───── Given material ─────

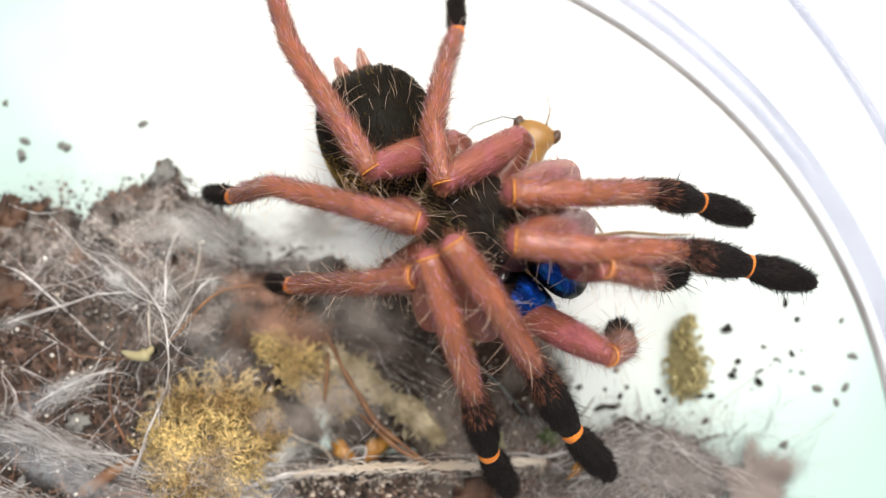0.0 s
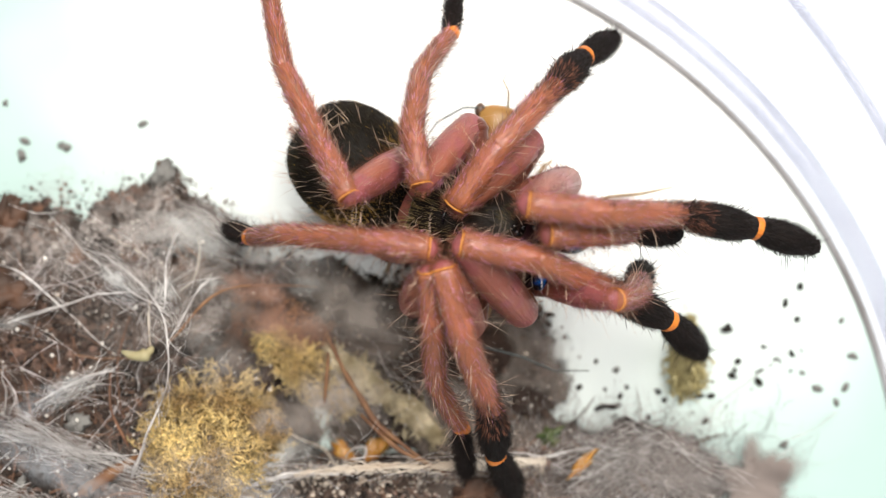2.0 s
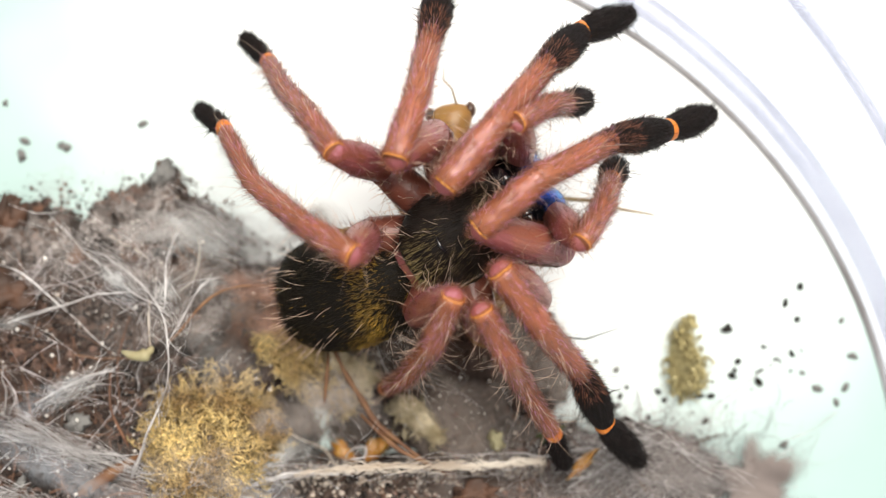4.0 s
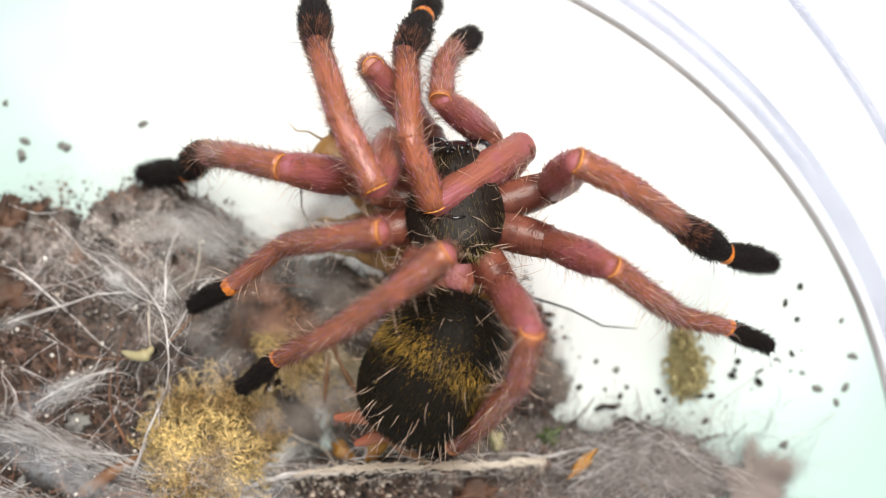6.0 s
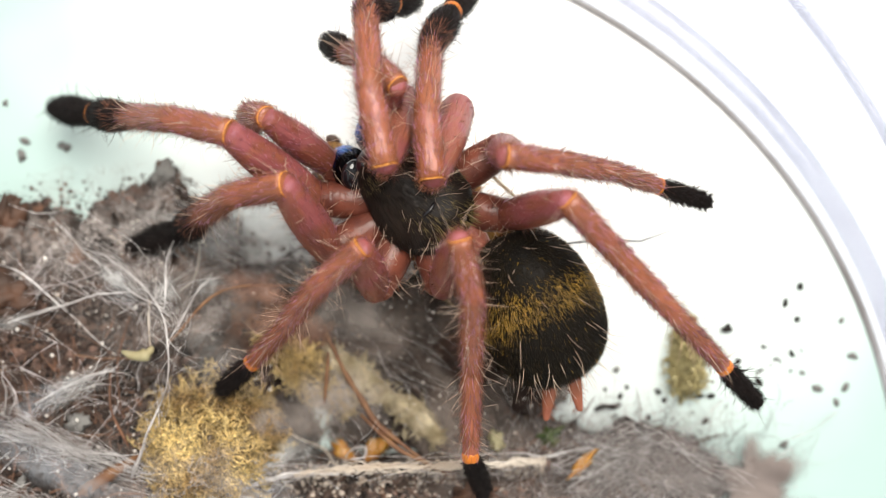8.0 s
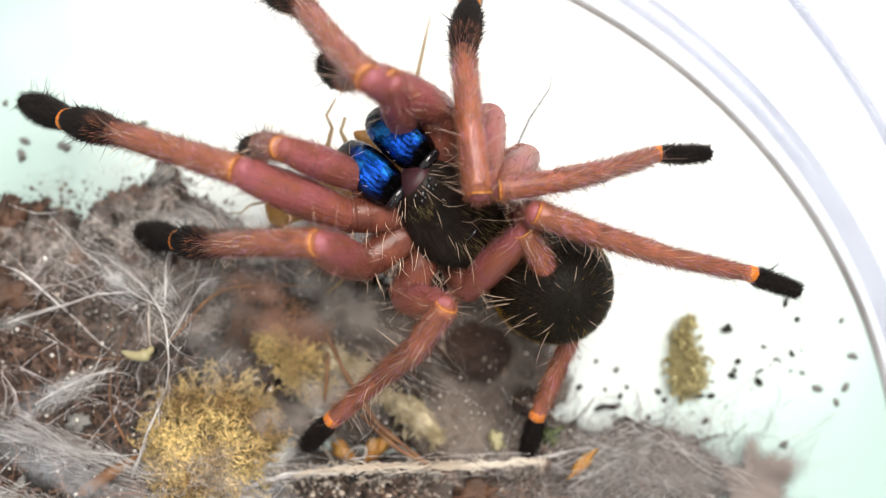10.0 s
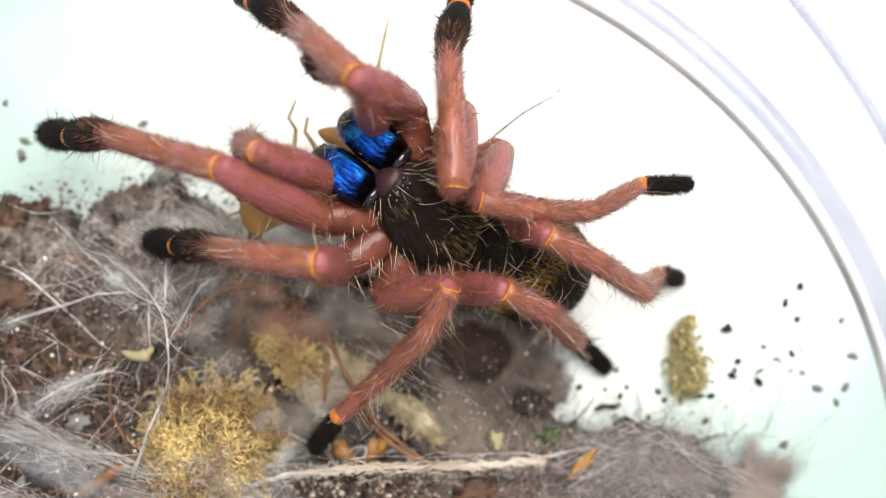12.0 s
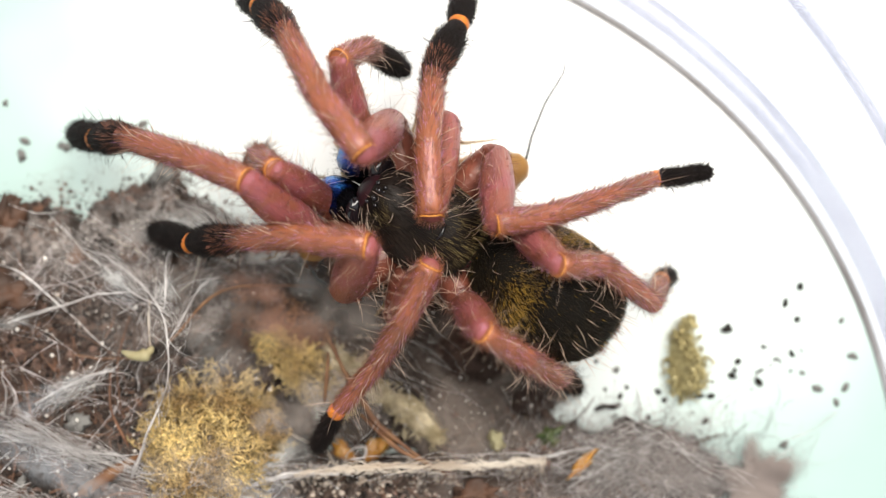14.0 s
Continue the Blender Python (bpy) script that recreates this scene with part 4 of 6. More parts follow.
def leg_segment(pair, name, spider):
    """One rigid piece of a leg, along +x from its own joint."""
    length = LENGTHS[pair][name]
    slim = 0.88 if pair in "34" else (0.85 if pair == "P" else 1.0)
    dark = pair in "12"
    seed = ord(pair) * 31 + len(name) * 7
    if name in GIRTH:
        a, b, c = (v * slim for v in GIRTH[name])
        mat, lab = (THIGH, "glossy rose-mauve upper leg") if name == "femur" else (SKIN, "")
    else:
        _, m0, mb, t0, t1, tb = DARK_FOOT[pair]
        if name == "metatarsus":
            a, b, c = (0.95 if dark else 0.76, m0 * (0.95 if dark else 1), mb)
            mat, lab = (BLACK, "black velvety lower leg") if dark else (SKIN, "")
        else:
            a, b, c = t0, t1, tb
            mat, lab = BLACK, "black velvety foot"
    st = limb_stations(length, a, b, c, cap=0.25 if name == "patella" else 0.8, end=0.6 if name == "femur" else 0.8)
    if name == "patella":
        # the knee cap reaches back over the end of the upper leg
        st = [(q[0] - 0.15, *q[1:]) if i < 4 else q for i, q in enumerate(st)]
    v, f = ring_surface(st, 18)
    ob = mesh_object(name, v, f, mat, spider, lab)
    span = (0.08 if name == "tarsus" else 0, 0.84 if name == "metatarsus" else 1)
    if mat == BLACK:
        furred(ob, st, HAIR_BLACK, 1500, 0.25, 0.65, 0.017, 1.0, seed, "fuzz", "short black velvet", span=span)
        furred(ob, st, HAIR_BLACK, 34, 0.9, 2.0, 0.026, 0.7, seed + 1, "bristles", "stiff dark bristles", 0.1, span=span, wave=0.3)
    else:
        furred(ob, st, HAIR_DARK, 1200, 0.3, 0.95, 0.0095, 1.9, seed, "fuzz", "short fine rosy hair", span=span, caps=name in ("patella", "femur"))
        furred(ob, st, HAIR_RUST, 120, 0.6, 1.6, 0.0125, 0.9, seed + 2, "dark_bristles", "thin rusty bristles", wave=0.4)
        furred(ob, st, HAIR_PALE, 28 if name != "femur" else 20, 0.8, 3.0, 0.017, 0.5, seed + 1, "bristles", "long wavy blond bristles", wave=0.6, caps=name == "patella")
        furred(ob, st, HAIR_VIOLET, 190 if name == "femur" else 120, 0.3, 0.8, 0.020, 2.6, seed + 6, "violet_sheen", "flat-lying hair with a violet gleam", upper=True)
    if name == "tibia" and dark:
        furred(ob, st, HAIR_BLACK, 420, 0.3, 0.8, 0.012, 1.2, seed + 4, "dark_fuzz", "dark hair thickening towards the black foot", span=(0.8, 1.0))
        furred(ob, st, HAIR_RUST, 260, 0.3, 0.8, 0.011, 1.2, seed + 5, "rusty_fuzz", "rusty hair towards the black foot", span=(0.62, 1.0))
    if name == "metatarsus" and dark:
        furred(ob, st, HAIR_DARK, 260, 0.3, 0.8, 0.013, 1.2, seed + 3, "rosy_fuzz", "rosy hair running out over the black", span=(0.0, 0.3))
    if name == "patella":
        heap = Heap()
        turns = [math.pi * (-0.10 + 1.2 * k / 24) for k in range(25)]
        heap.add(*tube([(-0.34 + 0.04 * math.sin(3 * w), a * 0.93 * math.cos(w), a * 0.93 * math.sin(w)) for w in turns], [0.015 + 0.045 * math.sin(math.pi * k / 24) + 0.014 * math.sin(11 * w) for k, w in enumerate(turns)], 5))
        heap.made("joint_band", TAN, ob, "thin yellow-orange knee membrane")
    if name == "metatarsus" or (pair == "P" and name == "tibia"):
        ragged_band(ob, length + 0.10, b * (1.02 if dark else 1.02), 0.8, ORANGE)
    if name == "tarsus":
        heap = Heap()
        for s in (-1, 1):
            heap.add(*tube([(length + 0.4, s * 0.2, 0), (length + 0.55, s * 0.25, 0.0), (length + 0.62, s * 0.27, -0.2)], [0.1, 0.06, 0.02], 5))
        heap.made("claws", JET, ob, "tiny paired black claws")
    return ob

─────

#### Objective
Reproduce all of the data exactly, omitting each picture it holds.

#### Answer to this problem
0.0 s
2.0 s
4.0 s
6.0 s
8.0 s
10.0 s
12.0 s
14.0 s
Continue the Blender Python (bpy) script that recreates this scene with part 4 of 6. More parts follow.
def leg_segment(pair, name, spider):
    """One rigid piece of a leg, along +x from its own joint."""
    length = LENGTHS[pair][name]
    slim = 0.88 if pair in "34" else (0.85 if pair == "P" else 1.0)
    dark = pair in "12"
    seed = ord(pair) * 31 + len(name) * 7
    if name in GIRTH:
        a, b, c = (v * slim for v in GIRTH[name])
        mat, lab = (THIGH, "glossy rose-mauve upper leg") if name == "femur" else (SKIN, "")
    else:
        _, m0, mb, t0, t1, tb = DARK_FOOT[pair]
        if name == "metatarsus":
            a, b, c = (0.95 if dark else 0.76, m0 * (0.95 if dark else 1), mb)
            mat, lab = (BLACK, "black velvety lower leg") if dark else (SKIN, "")
        else:
            a, b, c = t0, t1, tb
            mat, lab = BLACK, "black velvety foot"
    st = limb_stations(length, a, b, c, cap=0.25 if name == "patella" else 0.8, end=0.6 if name == "femur" else 0.8)
    if name == "patella":
        # the knee cap reaches back over the end of the upper leg
        st = [(q[0] - 0.15, *q[1:]) if i < 4 else q for i, q in enumerate(st)]
    v, f = ring_surface(st, 18)
    ob = mesh_object(name, v, f, mat, spider, lab)
    span = (0.08 if name == "tarsus" else 0, 0.84 if name == "metatarsus" else 1)
    if mat == BLACK:
        furred(ob, st, HAIR_BLACK, 1500, 0.25, 0.65, 0.017, 1.0, seed, "fuzz", "short black velvet", span=span)
        furred(ob, st, HAIR_BLACK, 34, 0.9, 2.0, 0.026, 0.7, seed + 1, "bristles", "stiff dark bristles", 0.1, span=span, wave=0.3)
    else:
        furred(ob, st, HAIR_DARK, 1200, 0.3, 0.95, 0.0095, 1.9, seed, "fuzz", "short fine rosy hair", span=span, caps=name in ("patella", "femur"))
        furred(ob, st, HAIR_RUST, 120, 0.6, 1.6, 0.0125, 0.9, seed + 2, "dark_bristles", "thin rusty bristles", wave=0.4)
        furred(ob, st, HAIR_PALE, 28 if name != "femur" else 20, 0.8, 3.0, 0.017, 0.5, seed + 1, "bristles", "long wavy blond bristles", wave=0.6, caps=name == "patella")
        furred(ob, st, HAIR_VIOLET, 190 if name == "femur" else 120, 0.3, 0.8, 0.020, 2.6, seed + 6, "violet_sheen", "flat-lying hair with a violet gleam", upper=True)
    if name == "tibia" and dark:
        furred(ob, st, HAIR_BLACK, 420, 0.3, 0.8, 0.012, 1.2, seed + 4, "dark_fuzz", "dark hair thickening towards the black foot", span=(0.8, 1.0))
        furred(ob, st, HAIR_RUST, 260, 0.3, 0.8, 0.011, 1.2, seed + 5, "rusty_fuzz", "rusty hair towards the black foot", span=(0.62, 1.0))
    if name == "metatarsus" and dark:
        furred(ob, st, HAIR_DARK, 260, 0.3, 0.8, 0.013, 1.2, seed + 3, "rosy_fuzz", "rosy hair running out over the black", span=(0.0, 0.3))
    if name == "patella":
        heap = Heap()
        turns = [math.pi * (-0.10 + 1.2 * k / 24) for k in range(25)]
        heap.add(*tube([(-0.34 + 0.04 * math.sin(3 * w), a * 0.93 * math.cos(w), a * 0.93 * math.sin(w)) for w in turns], [0.015 + 0.045 * math.sin(math.pi * k / 24) + 0.014 * math.sin(11 * w) for k, w in enumerate(turns)], 5))
        heap.made("joint_band", TAN, ob, "thin yellow-orange knee membrane")
    if name == "metatarsus" or (pair == "P" and name == "tibia"):
        ragged_band(ob, length + 0.10, b * (1.02 if dark else 1.02), 0.8, ORANGE)
    if name == "tarsus":
        heap = Heap()
        for s in (-1, 1):
            heap.add(*tube([(length + 0.4, s * 0.2, 0), (length + 0.55, s * 0.25, 0.0), (length + 0.62, s * 0.27, -0.2)], [0.1, 0.06, 0.02], 5))
        heap.made("claws", JET, ob, "tiny paired black claws")
    return ob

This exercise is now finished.